At the ALS, about one hour is required to collect X-ray diffraction data for a single crystal.
Elves is based on a new kind of computer interface called the conversational user interface (CUI), invented by Holton. The interface interprets English-language commands, thus allowing the user to type in simple sentences such as, "Elves, I want you to process the data in my folder." It does this by using a search engine to search free-format text input by the user and associate numbers with program variables. The program restates what it will do, setting up a conversation with the user about the process.

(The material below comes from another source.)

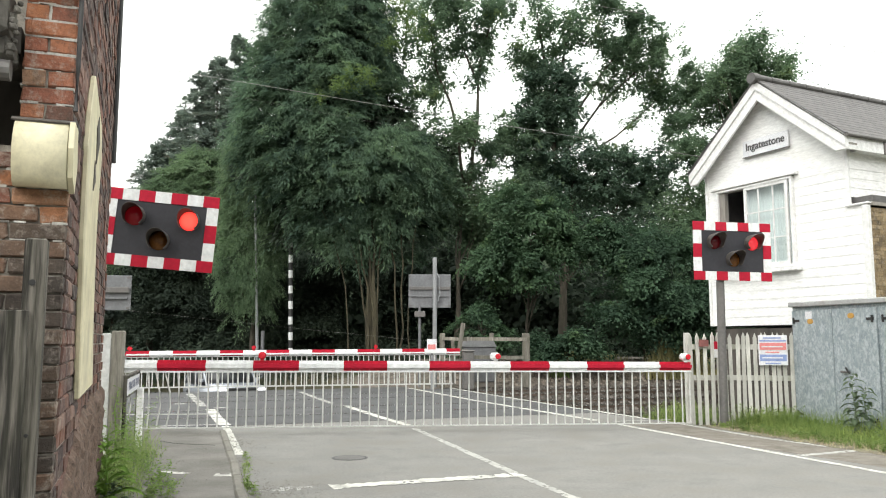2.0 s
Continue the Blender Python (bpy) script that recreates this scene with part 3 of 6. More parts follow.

Unlike a standard interface, all variables that are not declared by the user are derived by the program from current information about the project. It's extremely versatile because it's not a black box, Holton said. At any stage, the user can manually direct the underlying calculation and hand the results back to the automation system for the subsequent steps. Alternatively, if the user says so, Elves can operate in total automation mode, using the derived program parameters without asking for user verification.
"The method is very cool," Alber said. "When James started the project, I didn't think it was possible. It's an amazing achievement. Elves' flexibility suggests that the CUI approach can be used to automate many other complex computerized processes."
Elves is so reliable that Holton is taking a second look at X-ray diffraction data that other scientists have given up working on. He hopes to find out what characterizes the nine out of 10 data sets that fail to produce good structural data.
"I'm going through about six terabytes of data to look for patterns," Holton said. "I think that the basic problem is the crystal. If I can find a way to reliably establish when the crystal isn't good enough, researchers can focus on making a better crystal rather than beat their heads against hopeless data."
The work was supported by a University of California Campus-Laboratory Collaboration Grant and a grant from the National Institutes of Health. The ALS beamline is supported by the National Science Foundation, the University of California and Henry Wheeler.